Many thanks for taking the time to reply with such clarity.
Yes, you are correct, I did mean to say 42 volts.
Yes, the two wires coming from alternator/stator reflect a short to ground when I tested them. The regulator/rectifier is grounded by wire, not strap, and it appears to be making good connection.
I understand the phenomenon that you say regarding an insufficient path to ground at the regulator/rectifier causing the high draw and hot wires: "This strap breaks so the ground paths has to ARC across the crack making it an arc welder & drawing a lot of current, thus making the wires hot." Is it correct then to say that a shorted alternator/stator, everything else good, could cause the arcing effect when connected to the regulator/rectifier, causing hot wires, and tripped breaker? If so, then a faulty stator must be the problem. Or the short could be in the wires coming from stator.
Are you able to explain how a shorted stator or stator wires, otherwise properly generating electricity, when connected to regulator/rectifier, causes the hot wires/tripped breaker? Not wanting to overdo this, and not arguing, but just trying to reconcile in my head. If we have a stator that is properly generating 42v and the regulator/rectifier works properly to convert to DC then why is purple wire shorting?
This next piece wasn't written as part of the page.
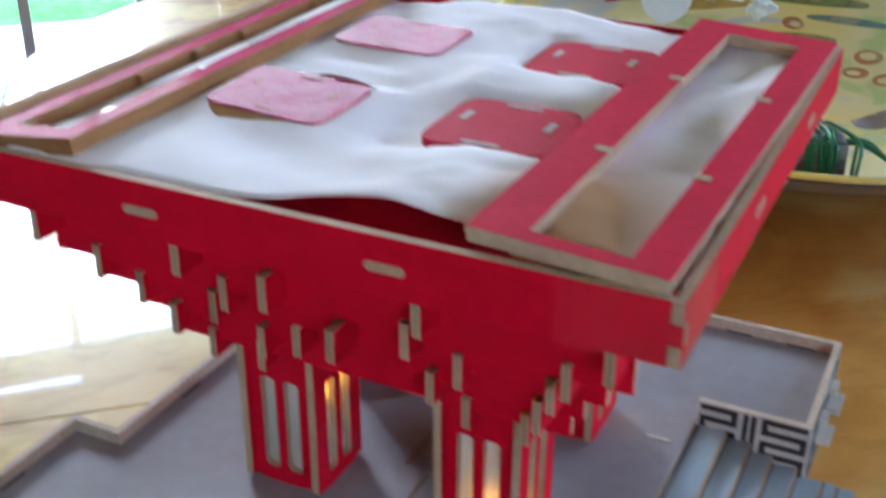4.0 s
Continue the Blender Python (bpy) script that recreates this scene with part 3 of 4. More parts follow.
def strokes(length):
    if length < 0.03:
        return comb(0.0012, length - 0.0012, False), []
    if length < 0.06:
        return comb(0.0012, 0.0165, False) + upright(0.0200) + upright(0.0232) + comb(0.0265, length - 0.0012, True), []
    if length < 0.1:
        w = length - 0.074
        return (comb(0.0008, 0.0128, False) + upright(0.0163) + upright(0.0194, (0.0240, 0.0275)) + crossed(0.0225, 0.0515)
                + upright(0.0546, (0.0240, 0.0275)) + upright(0.0577) + comb(0.0612, length - 0.0008, True),
                [(0.0165, 0.0125), (0.0415, 0.014)])
    m = length / 2
    return (comb(0.0008, 0.0140, False) + upright(0.0172) + upright(0.0203) + crossed(0.0238, m - 0.0046) + upright(m - 0.0016) + upright(m + 0.0016)
            + crossed(m + 0.0046, length - 0.0238) + upright(length - 0.0203) + upright(length - 0.0172) + comb(length - 0.0140, length - 0.0008, True),
            [(0.025, 0.020), (m + 0.009, 0.020)])


def base_walls():
    n = len(OUTLINE)
    for i in range(n):
        if i == 7:
            continue
        a, b, prev, nxt = (Vector(OUTLINE[j % n]) for j in (i, i + 1, i - 1, i + 2))
        d = (b - a).normalized()
        out = Vector((d.y, -d.x))
        length = (b - a).length
        turn_a = (a - prev).normalized().cross(d) if i != 8 else 0
        turn_b = d.cross((nxt - b).normalized()) if i != 6 else 0
        s0 = PLY_T if turn_a > 0.5 else 0.0
        s1 = length + (PLY_T if turn_b < -0.5 else 0.0)
        m = Matrix(((d.x, -out.x, 0, a.x), (d.y, -out.y, 0, a.y), (0, 0, 1, 0), (0, 0, 0, 1)))  # local x along, y inward, z up
        bm = bmesh.new()
        for v in (cuboid(bm, s0, s1, 0.0, PLY_T, 0.0, BASE_H),):
            pass
        for k, f in enumerate(bm.faces):
            f.material_index = 0 if k == 2 else 1
        bmesh.ops.transform(bm, matrix=m, verts=bm.verts)
        bm.normal_update()
        w = part("base_wall", bm, [PALE, CREAMPLY], model)
        bars, ledges = strokes(length)
        bm = bmesh.new()
        # bottom line: contact shadow under the base, drawn in black with the pattern
        cuboid(bm, s0, min(s1, length), -0.00012, 0.0003, 0.0, 0.0011)
        for p, q, z0, z1 in bars:
            p, q = max(p, s0 - 0.002), q
            cuboid(bm, p, q, -0.00012, 0.0003, z0, z1)
        bmesh.ops.transform(bm, matrix=m, verts=bm.verts)
        part("key_pattern", bm, INK, w, "black printed key pattern and drawn contact shadow")
        for s, wide in ledges:
            for s_, w_, z_, o_ in ((s, wide, 0.0165, 0.0062), (s + wide * 0.2, wide * 0.62, 0.0245, 0.0035)):
                bm = box(s_, s_ + w_, -o_, -0.0003, z_, z_ + 0.0028)
                bmesh.ops.transform(bm, matrix=m, verts=bm.verts)
                part("ledge", bm, PALE, w)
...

Maybe I'm overthinking it, and if I am thanks for indulging me.
Bottom line it seems is that I need to replace the alternator/stator.
Thanks,
Paul G
Electricity flows in both directions.
The alternator can not generate enough AMPs to blow the breaker
The battery OTOH is a box full of AMPs and can supply in the order of 500 A ( for a short time )
This is why they fuse the battery and not the alternator.
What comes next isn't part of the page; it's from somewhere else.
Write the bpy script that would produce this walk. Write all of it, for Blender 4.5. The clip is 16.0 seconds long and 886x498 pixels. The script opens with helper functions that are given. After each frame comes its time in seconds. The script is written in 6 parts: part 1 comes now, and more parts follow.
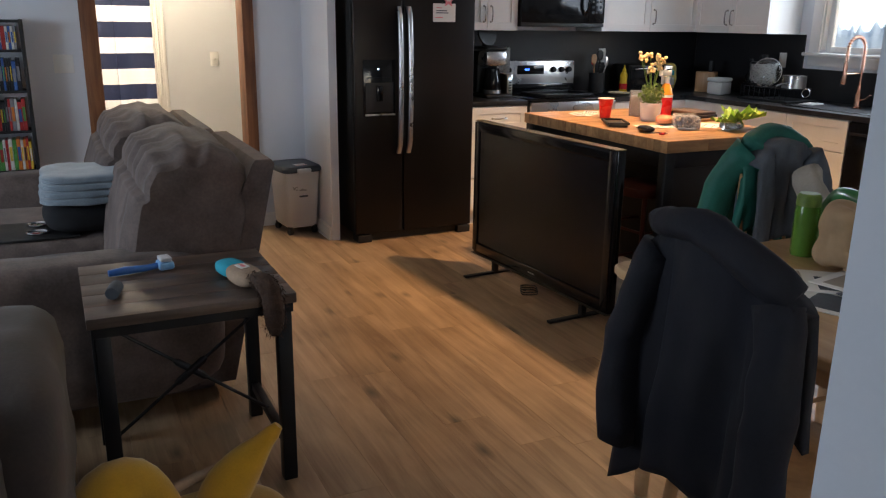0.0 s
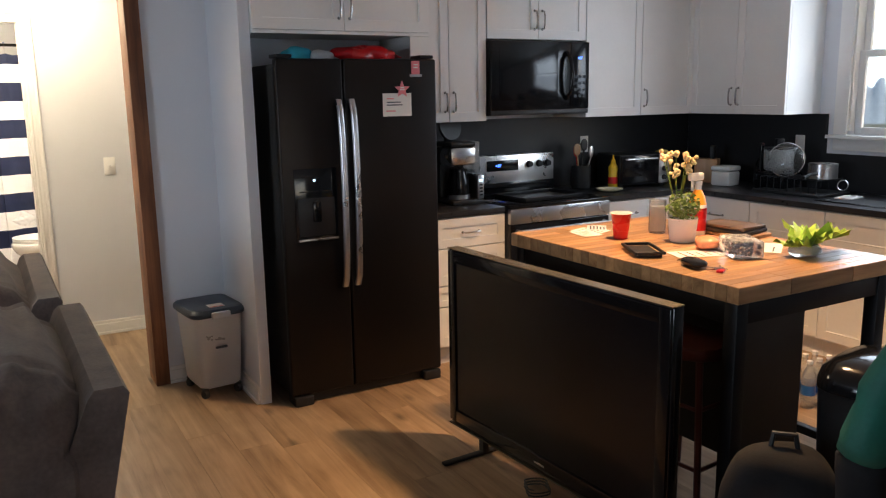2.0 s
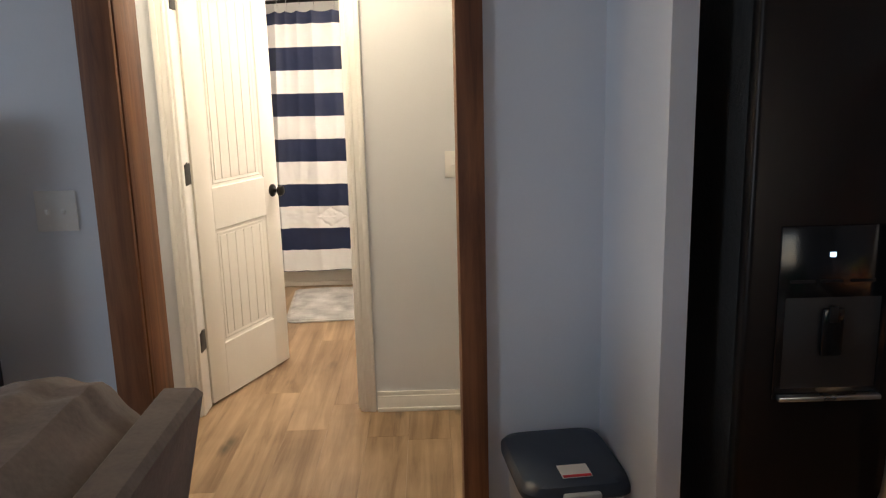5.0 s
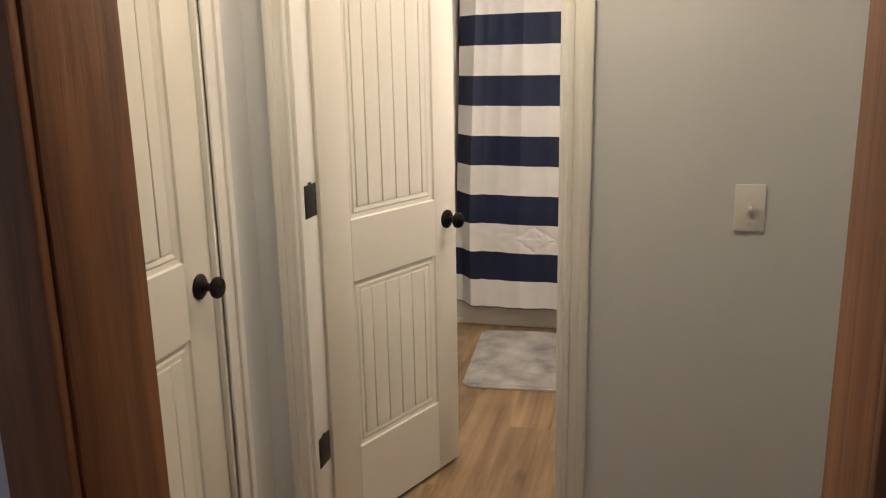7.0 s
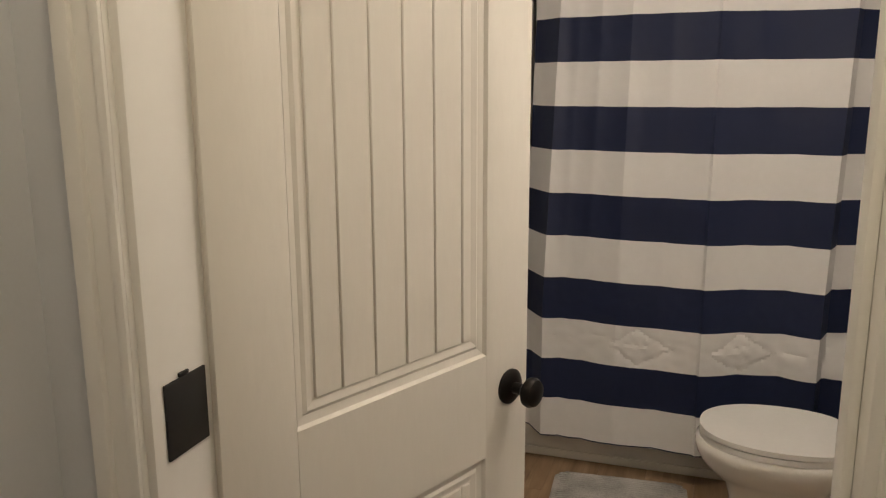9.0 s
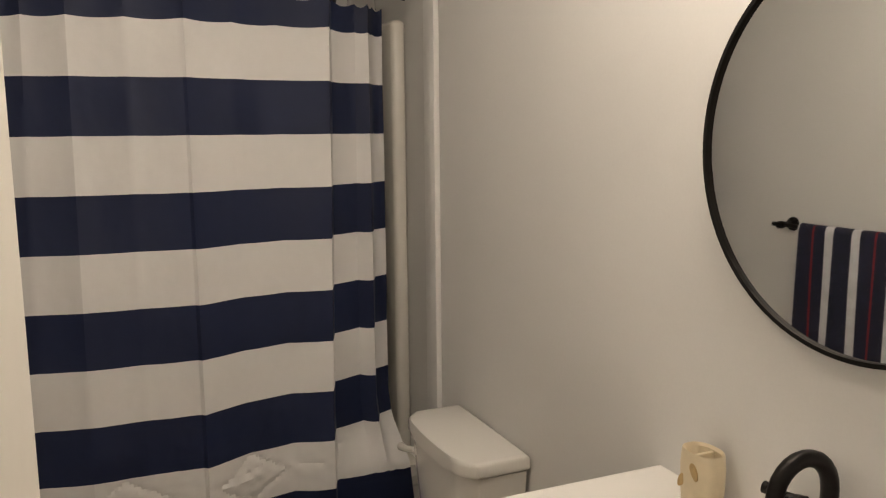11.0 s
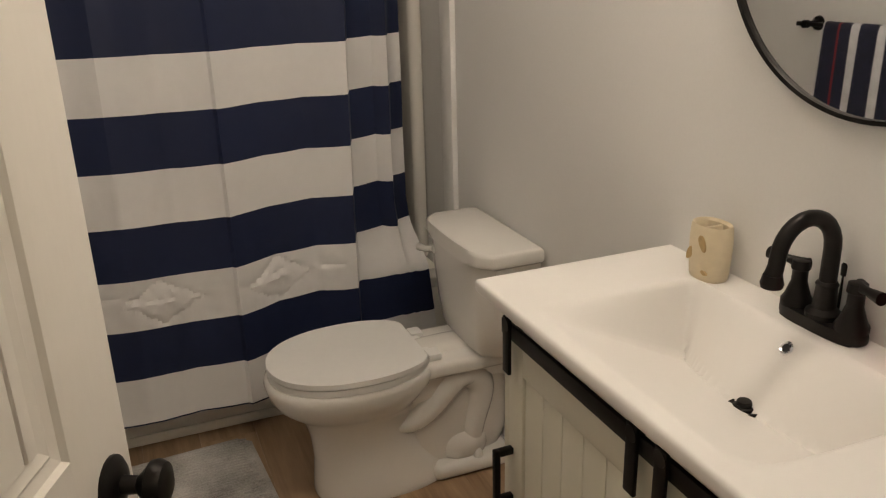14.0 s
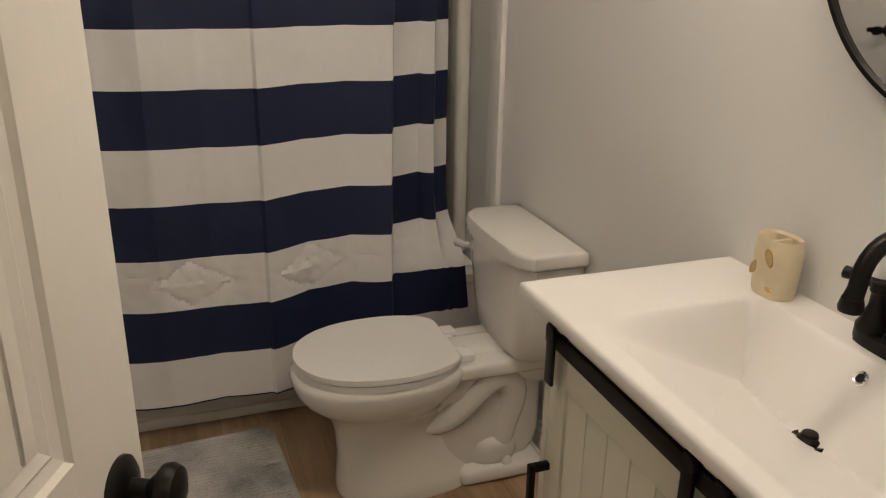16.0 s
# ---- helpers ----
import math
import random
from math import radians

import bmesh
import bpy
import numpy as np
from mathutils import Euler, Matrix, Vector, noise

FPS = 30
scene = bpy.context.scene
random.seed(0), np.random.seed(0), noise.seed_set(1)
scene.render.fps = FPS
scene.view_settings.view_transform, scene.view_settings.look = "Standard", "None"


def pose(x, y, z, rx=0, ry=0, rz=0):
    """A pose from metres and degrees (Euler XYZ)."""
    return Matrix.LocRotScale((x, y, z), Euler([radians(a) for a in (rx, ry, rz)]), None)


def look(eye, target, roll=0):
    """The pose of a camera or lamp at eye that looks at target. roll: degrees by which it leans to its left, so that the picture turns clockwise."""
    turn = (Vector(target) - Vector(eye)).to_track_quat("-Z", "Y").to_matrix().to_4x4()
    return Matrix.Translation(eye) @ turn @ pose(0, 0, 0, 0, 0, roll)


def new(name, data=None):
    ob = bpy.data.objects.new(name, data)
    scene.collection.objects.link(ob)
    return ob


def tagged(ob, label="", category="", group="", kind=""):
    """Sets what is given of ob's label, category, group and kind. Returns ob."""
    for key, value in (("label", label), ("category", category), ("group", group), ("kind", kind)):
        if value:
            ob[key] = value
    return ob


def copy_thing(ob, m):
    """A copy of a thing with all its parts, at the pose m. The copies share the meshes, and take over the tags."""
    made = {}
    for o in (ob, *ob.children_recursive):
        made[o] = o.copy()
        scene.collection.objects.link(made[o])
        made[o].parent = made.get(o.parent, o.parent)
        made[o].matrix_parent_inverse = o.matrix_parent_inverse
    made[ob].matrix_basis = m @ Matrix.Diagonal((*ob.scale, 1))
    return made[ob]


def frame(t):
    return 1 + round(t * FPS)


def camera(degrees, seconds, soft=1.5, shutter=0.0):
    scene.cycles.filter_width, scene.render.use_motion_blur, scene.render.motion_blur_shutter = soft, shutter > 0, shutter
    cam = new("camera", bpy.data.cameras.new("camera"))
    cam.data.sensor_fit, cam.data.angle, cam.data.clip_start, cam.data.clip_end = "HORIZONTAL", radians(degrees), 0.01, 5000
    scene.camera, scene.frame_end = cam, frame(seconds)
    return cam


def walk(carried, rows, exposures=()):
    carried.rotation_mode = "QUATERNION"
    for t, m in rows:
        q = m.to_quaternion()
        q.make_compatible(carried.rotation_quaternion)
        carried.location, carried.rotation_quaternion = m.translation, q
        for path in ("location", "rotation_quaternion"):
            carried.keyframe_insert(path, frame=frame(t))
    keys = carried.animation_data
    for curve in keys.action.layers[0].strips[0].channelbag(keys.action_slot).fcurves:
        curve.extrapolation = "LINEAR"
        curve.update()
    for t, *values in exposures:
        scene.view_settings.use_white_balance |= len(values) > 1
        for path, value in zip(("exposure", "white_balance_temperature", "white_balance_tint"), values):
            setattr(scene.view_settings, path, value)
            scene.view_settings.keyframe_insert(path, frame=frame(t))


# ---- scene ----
cam = camera(57.7, 16.0, soft=1.2)
PATH = [
    (0, (0.322, 0.289, 1.467), (1.161, 2.02, 0.92), 0.8),
    (0.5, (0.405, 0.609, 1.481), (1.215, 2.358, 0.946), -0.4),
    (1, (0.466, 0.929, 1.505), (1.368, 2.646, 1.017), -0.2),
    (1.5, (0.618, 1.224, 1.565), (1.643, 2.885, 1.129), -1.4),
    (2, (0.842, 1.522, 1.564), (1.814, 3.229, 1.186), -1.0),
    (2.5, (0.972, 1.887, 1.553), (1.955, 3.596, 1.218), -0.6),
    (3, (1.135, 2.237, 1.576), (1.998, 4.009, 1.237), -1.8),
    (3.5, (1.289, 2.64, 1.596), (1.886, 4.515, 1.238), -1.5),
    (4, (1.375, 3.032, 1.569), (1.821, 4.94, 1.169), -1.4),
    (4.5, (1.471, 3.386, 1.541), (1.688, 5.329, 1.118), -1.8),
    (6.8, (1.351, 5.089, 1.498), (0.965, 6.997, 1.041), -0.4),
    (7, (1.323, 5.215, 1.499), (0.846, 7.102, 1.04), -1.1),
    (7.5, (1.271, 5.586, 1.506), (0.427, 7.338, 1.039), -0.9),
    (8, (1.178, 5.869, 1.478), (0.305, 7.616, 1.046), 0.3),
    (8.5, (1.059, 6.201, 1.51), (0.341, 8.017, 1.079), -0.3),
    (9, (0.989, 6.553, 1.502), (0.362, 8.408, 1.093), -0.3),
    (9.5, (0.855, 6.844, 1.494), (0.556, 8.788, 1.13), 0.9),
    (10, (0.792, 7.043, 1.576), (0.916, 9.027, 1.354), 1.2),
    (12.3, (0.717, 7.159, 1.52), (1.795, 8.778, 1.056), -1.3),
    (12.5, (0.712, 7.144, 1.507), (1.711, 8.797, 0.988), -1.7),
    (13, (0.712, 7.116, 1.496), (1.551, 8.824, 0.879), -2.1),
    (13.5, (0.72, 7.103, 1.487), (1.476, 8.829, 0.818), -1.8),
    (14, (0.724, 7.095, 1.481), (1.42, 8.842, 0.799), -1.6),
    (14.5, (0.735, 7.083, 1.481), (1.358, 8.851, 0.783), -1.7),
    (15, (0.745, 7.09, 1.467), (1.33, 8.857, 0.734), -1.3),
    (15.5, (0.734, 7.152, 1.458), (1.365, 8.904, 0.727), 0.2),
    (16, (0.734, 7.185, 1.455), (1.357, 8.954, 0.76), 0.9),
]
walk(cam, [(t, look(eye, target, roll)) for t, eye, target, roll in PATH],
     exposures=[(0, 1.18), (1, 1.36), (2, 1.10), (3, 1.0), (4.5, 0.86), (6.8, -0.05), (7.5, -0.28), (8, -0.48), (8.5, -0.66), (9, -0.78), (9.5, -0.88), (10, -0.92), (12.5, -0.88), (16, -0.90)])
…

A short in the stator is the same as a short directly across the battery.
The only thing stopping this are the diodes in the rectifier and if one is duff then the battery will try to melt the stator wires when the stator is in circuit.
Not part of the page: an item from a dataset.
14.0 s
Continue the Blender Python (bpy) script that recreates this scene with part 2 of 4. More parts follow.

Mower electrics are very cheap and the diodes in the rectifier are only just cable to keep up with normal generating and there is no high capacity back flow diode as you find in a car alternator.
Unless you are using an ossiliscope to look at the waveform of the alternator out put & the rectifier output you will not pick up a single blown diode in the rectifier.
The alternator pulses every time a magnet passes by a coil in the stator.
There are 36 ( I think ) magnets so if you are using a single coil stator then you are getting 36 x 3500 pulses a minute, way too fast & short for any meter less than $ 1000 to measure.
Generally the coils in the stator are wired in pairs so if you have 24 coils then you will be getting 12 x 36 x 3500 ( engine speed ) pulses a minute.
Your meter reads 42V but in reality you are getting 0v to + 21v to 0v to - 21v.
In a system where the stator is grounded a shorted stator will still work, however the out put will be reduced to reflect the smaller amount of windings being exposed to the magnets.
However the output will have 2 parts,
One will go to the rectifier as normal ( but reduced )
the other will be a direct short to the engine and just get hot.
I seriously doubt that the stator is bad.
They rarely give any problem other than the ground wire ( or wires ) breaking.
OTOH rectifiers cop a beating and regularly go bad.